Se é verdade que os terrenos de marinha perderam muito de sua característica original por conta da modificação do relevo do longínguo ano de 1831 para cá, não menos verdade é que, em muitos casos, as áreas abrangidas pelos acrescidos de marinha são importantíssimas do ponto de vista ambiental para as cidades. Na Amazônia, por exemplo, muitas cidades têm vastos territórios e um pequeno adensamento urbano. Isto faz com que elas estejam mais sujeitas à ocupação irregular desses terrenos, por conta da deficiente fiscalização e, portanto, os terrenos estão mais sujeitos a prejuízos ambientais.

Mais, a falta de estruturação institucional dos municípios, com a ausência de órgãos reguladores e gestores das áreas patrimonial e ambiental, mesmo que com a presença do ministério público já bastante capilarizada no país nos dá grandes perspectivas de um futuro sombrio para este patrimônio público ser alvo de constantes invasões.

Todos sabemos que há administrações municipais no Brasil que são verdadeiros feudos familiares políticos e que, não raro, esses feudos também possuem o maior poder econômico local.
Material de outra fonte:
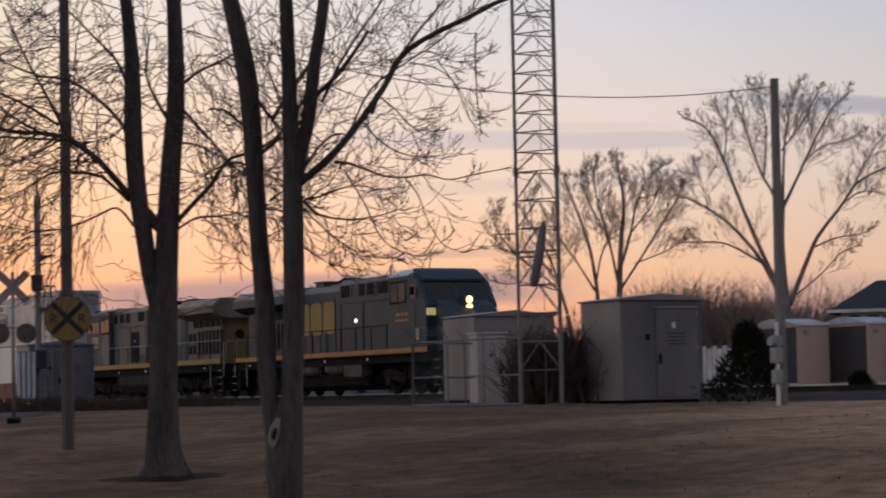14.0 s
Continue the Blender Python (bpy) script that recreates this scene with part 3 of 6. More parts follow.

Também é de se registrar que proteção ambiental dos terrenos de marinha tornou-se algo a ser resgatado de uma história mal construída. Este tipo de resgate quando toma ares de salvação ou recuperação de algo degradado durante anos é muito mais difícil. A afirmação de SANTOS de que os terrenos de marinha são fruto de decisões e de atos da Administração visando à reserva de um espaço físico para desenvolvimento de uma política econômica, e que assim foi desde a colonização portuguesa e que permanece, de certa forma, até hoje, demonstra o equívoco histórico do tratamento dado ao instituto.
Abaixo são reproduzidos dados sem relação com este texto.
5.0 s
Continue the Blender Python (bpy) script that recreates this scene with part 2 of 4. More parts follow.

Se a ocupação dos terrenos de marinha, um dia, não se deu de forma equivocada, já que o que se pretendia era o povoamento do País e a melhoria na sua atividade econômica, a partir do momento em que se observou que não havia mais essa necessidade e que, ao contrário, a sua ocupação era danosa a toda a sociedade, a gestão administrativa que ainda se lhe atribuía deveria ter sido modificada, à luz do direito ambiental.

Hoje, boa parte dos terrenos de marinha não servem mais à proteção militar, muito menos servem para ocupação residencial ou implantação de atividade econômica. São, sobretudo, áreas que mereceriam ser consideradas como de proteção ambiental permanente. A visão econômica de apenas se auferir rendas de tais terrenos não pode subsistir, a não ser que as rendas sejam aplicadas nas próprias áreas ocupadas e sob a estrita observância dos interesses municipais.
Porém, quem deve ser o indutor deste processo é a própria União, seja porque deve contas de sua omissão, seja porque tem melhores condições estruturais e financeiras de executar um programa de regularização fundiária urbana, evidentemente em parceria com os Municípios e os Estados federados.

As terras públicas são ainda o grande patrimônio nacional e é dever de todo cidadão e, principalmente, do Poder Público, de cuidar de que elas sejam destinadas, na parte que toca às cidades, de maneira adequada e eficiente para que as funções sociais estabelecidas no Estatuto das Cidades sejam respeitadas.